Jay
Shambaugh, Treasury Undersecretary for International Affairs, told a Council on
Foreign Relations event that China's production has become
"untethered" from its own demand or demand in the global economy,
unleashing exports that threaten jobs in the US and other countries.
He said
the traditional trade defense toolkit, including the "Section 301"
tariffs that President Joe Biden recently increased, may not be sufficient to
deal with such challenges.
"More creative approaches may be necessary to mitigate
the impacts of China’s overcapacity," Shambaugh said.
"We should be clear: defense against overcapacity or
dumping is not protectionist or anti-trade, it is an attempt to safeguard firms
and workers from distortions in another economy."

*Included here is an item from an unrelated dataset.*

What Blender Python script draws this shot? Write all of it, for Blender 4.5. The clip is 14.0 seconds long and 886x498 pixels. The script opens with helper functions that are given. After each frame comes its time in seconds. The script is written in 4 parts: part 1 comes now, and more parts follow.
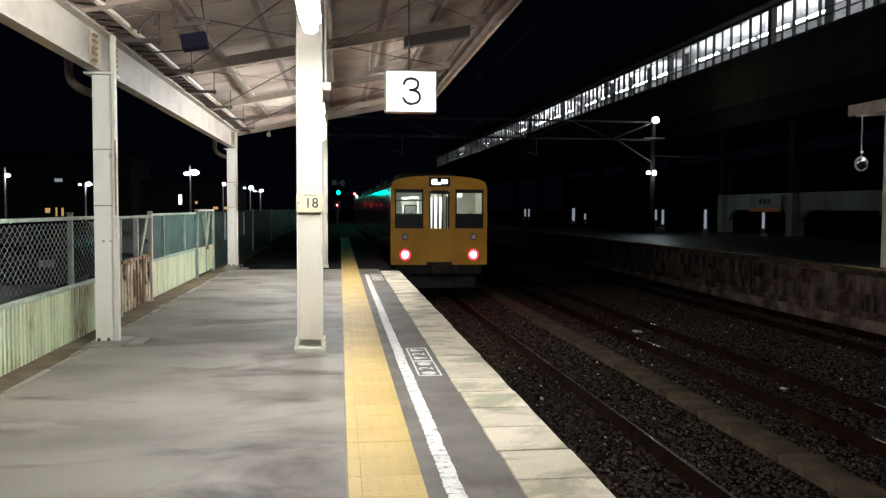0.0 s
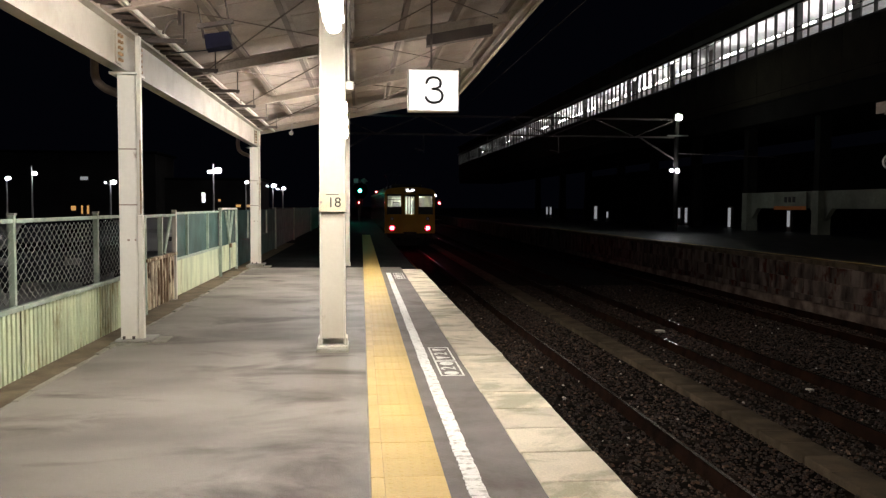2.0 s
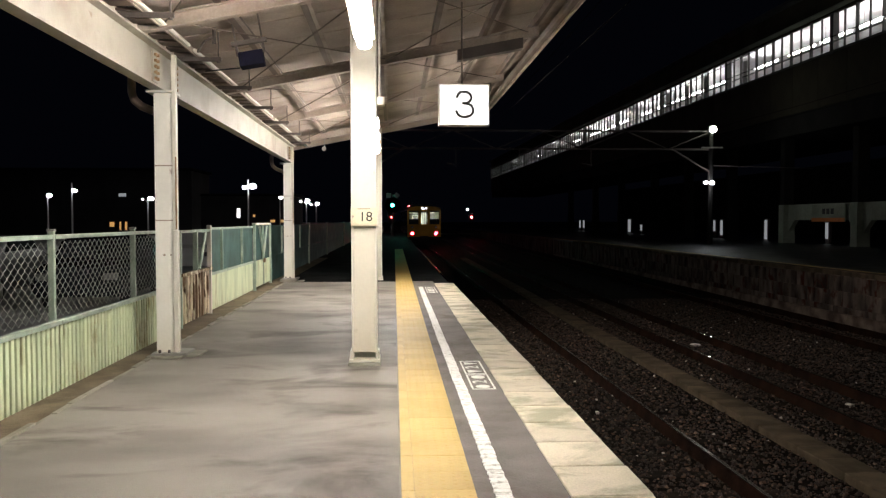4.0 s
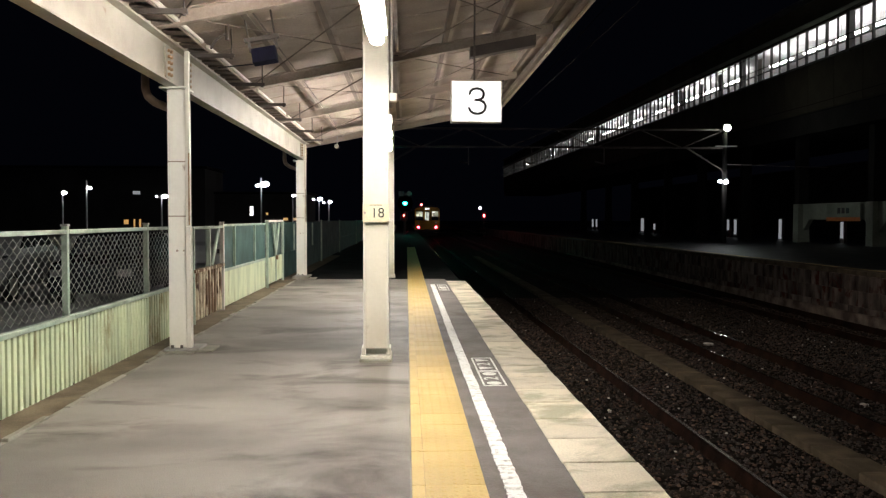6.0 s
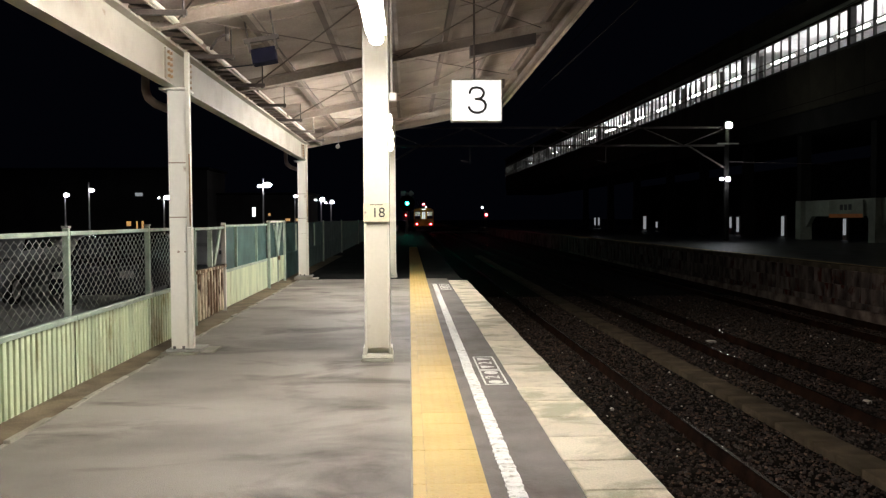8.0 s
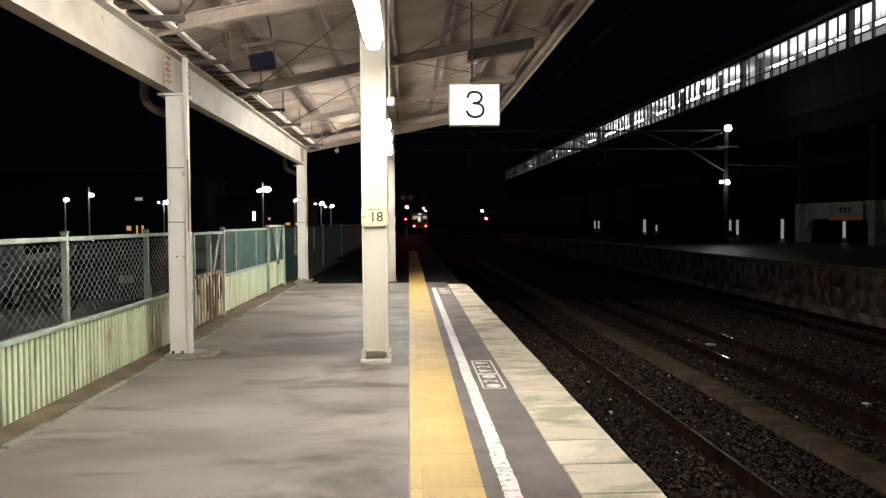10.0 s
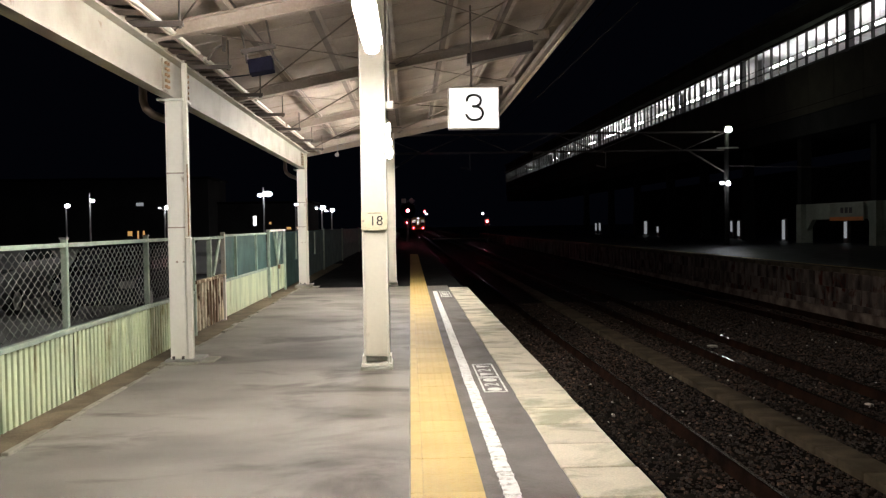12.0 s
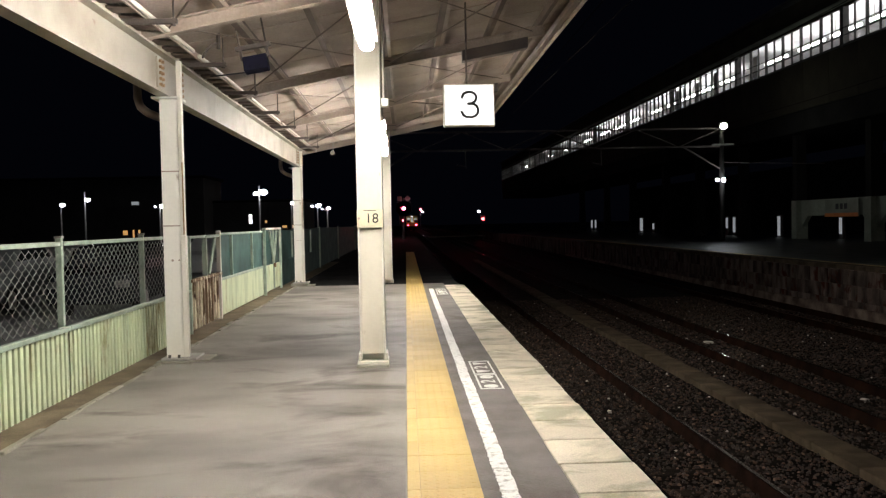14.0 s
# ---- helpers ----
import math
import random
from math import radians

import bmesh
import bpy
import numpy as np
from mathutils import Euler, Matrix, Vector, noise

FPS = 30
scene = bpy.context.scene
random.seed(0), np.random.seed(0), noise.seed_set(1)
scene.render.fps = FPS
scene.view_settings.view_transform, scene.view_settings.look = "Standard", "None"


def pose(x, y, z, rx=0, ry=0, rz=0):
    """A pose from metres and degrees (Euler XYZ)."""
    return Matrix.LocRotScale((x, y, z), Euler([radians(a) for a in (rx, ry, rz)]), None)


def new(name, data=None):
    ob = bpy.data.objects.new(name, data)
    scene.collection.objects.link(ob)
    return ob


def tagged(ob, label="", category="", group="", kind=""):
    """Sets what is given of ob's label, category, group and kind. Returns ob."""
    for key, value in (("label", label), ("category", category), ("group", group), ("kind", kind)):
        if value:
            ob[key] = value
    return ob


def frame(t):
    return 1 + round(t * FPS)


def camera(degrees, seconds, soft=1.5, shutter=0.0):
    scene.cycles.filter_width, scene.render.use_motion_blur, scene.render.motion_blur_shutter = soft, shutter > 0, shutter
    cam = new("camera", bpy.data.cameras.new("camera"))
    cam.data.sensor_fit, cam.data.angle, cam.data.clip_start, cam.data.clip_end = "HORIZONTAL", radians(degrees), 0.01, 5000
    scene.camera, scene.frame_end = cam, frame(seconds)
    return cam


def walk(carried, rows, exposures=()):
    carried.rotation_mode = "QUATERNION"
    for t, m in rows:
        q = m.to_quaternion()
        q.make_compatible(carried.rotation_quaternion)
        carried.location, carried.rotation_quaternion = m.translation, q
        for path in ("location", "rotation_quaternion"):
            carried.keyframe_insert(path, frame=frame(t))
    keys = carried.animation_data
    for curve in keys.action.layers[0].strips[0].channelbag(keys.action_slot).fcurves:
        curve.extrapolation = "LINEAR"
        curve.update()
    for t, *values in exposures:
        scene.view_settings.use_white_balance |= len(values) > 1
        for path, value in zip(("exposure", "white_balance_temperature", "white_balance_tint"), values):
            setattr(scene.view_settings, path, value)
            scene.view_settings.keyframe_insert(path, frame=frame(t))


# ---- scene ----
cam = camera(56.0, 14.0, soft=1.3)
PATH = [
    (0.0, pose(0.000, 0.000, 1.320, 87.234, -0.242, -7.071)),
    (0.5, pose(0.002, 0.014, 1.322, 87.151, -0.159, -6.892)),
    (1.0, pose(0.009, 0.012, 1.325, 86.949, 0.242, -6.179)),
    (1.5, pose(0.003, 0.018, 1.324, 87.152, 0.102, -6.451)),
    (2.0, pose(-0.009, 0.016, 1.334, 87.078, -0.265, -5.604)),
    (2.5, pose(-0.008, 0.008, 1.339, 87.462, -0.117, -4.873)),
    (3.0, pose(-0.001, -0.001, 1.342, 87.859, 0.091, -4.138)),
    (5.5, pose(0.009, 0.002, 1.308, 88.100, -0.077, -2.774)),
    (6.0, pose(0.011, 0.008, 1.310, 87.951, -0.074, -2.512)),
    (6.5, pose(0.012, -0.001, 1.308, 88.260, -0.005, -2.585)),
    (7.0, pose(0.015, 0.000, 1.308, 88.147, 0.168, -2.454)),
    (7.5, pose(0.020, 0.008, 1.309, 88.158, 0.509, -2.444)),
    (8.0, pose(0.026, 0.005, 1.307, 87.920, 0.335, -2.354)),
    (10.5, pose(0.051, -0.010, 1.312, 88.198, 0.645, -2.343)),
    (11.0, pose(0.055, -0.004, 1.304, 87.929, 0.877, -2.340)),
    (11.5, pose(0.055, -0.002, 1.315, 88.076, 0.721, -2.348)),
    (12.0, pose(0.056, -0.000, 1.314, 88.391, 0.905, -2.276)),
    (12.5, pose(0.051, -0.001, 1.306, 88.016, 0.514, -2.250)),
    (13.0, pose(0.058, 0.012, 1.307, 87.961, 0.455, -2.483)),
    (13.5, pose(0.058, -0.004, 1.308, 88.302, 0.684, -2.464)),
    (14.0, pose(0.058, 0.003, 1.308, 88.235, 1.152, -2.552)),
]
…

Shambaugh did not elaborate on further steps that may be
necessary or under consideration by the Biden administration.
A group
of bipartisan lawmakers and steel producers earlier on Wednesday called on
Congress to pass new legislation that would apply US anti-dumping and
anti-subsidy duties on Chinese goods to those produced by Chinese companies in
third countries.
The "Leveling the Playing Field 2.0" bill sponsored
by Representative Terri Sewell, a Democrat and Representative Bill Johnson, a
Republican, also would allow China's "Belt and Road" subsidies for
projects in other countries to be counted in anti-subsidy cases.
The Biden administration also on Wednesday unveiled a new
effort with Mexico to combat China's circumvention of US steel and aluminum
tariffs, instituting a new North American "melted and poured" standard
for steel imported into the US from Mexico.
Shambaugh's
remarks amplified concerns voiced by US Treasury Secretary Janet Yellen on a
trip to China in April, when she warned that Beijing's overinvestment
and excess production capacity in key industries was unacceptable.
The trip foreshadowed Biden's steep tariff hikes on an array
of Chinese goods, including electric vehicles, solar panels, semiconductors and
critical minerals.
He defined China's overcapacity as "production capacity
in excess of domestic demand and untethered from global demand," stemming
from persistent overinvestment that is facilitated by extensive state support.
China's production capacity in some industries far exceeds
global demand projections, including for solar panels, lithium-ion batteries
and electric vehicles, he said, adding that China's factory utilization rates
were falling, while the share of money-losing firms was rising, reaching 28% of
publicly traded Chinese automakers.
"These conditions would not appear in a normal, market
economy. What we are seeing is a fundamental distortion, driven by government
policy," Shambaugh said.
It
would be better for China to work with other countries to address their
concerns and rein in excess capacity to boost efficiency and productivity,
expand its social safety net and boost domestic demand efficiency.
"We will take defensive action if needed, but we would
prefer for China to take action itself to address the macroeconomic and
structural forces that are generating the potential for a second 'China shock'
for its major trading partners," Shambaugh said.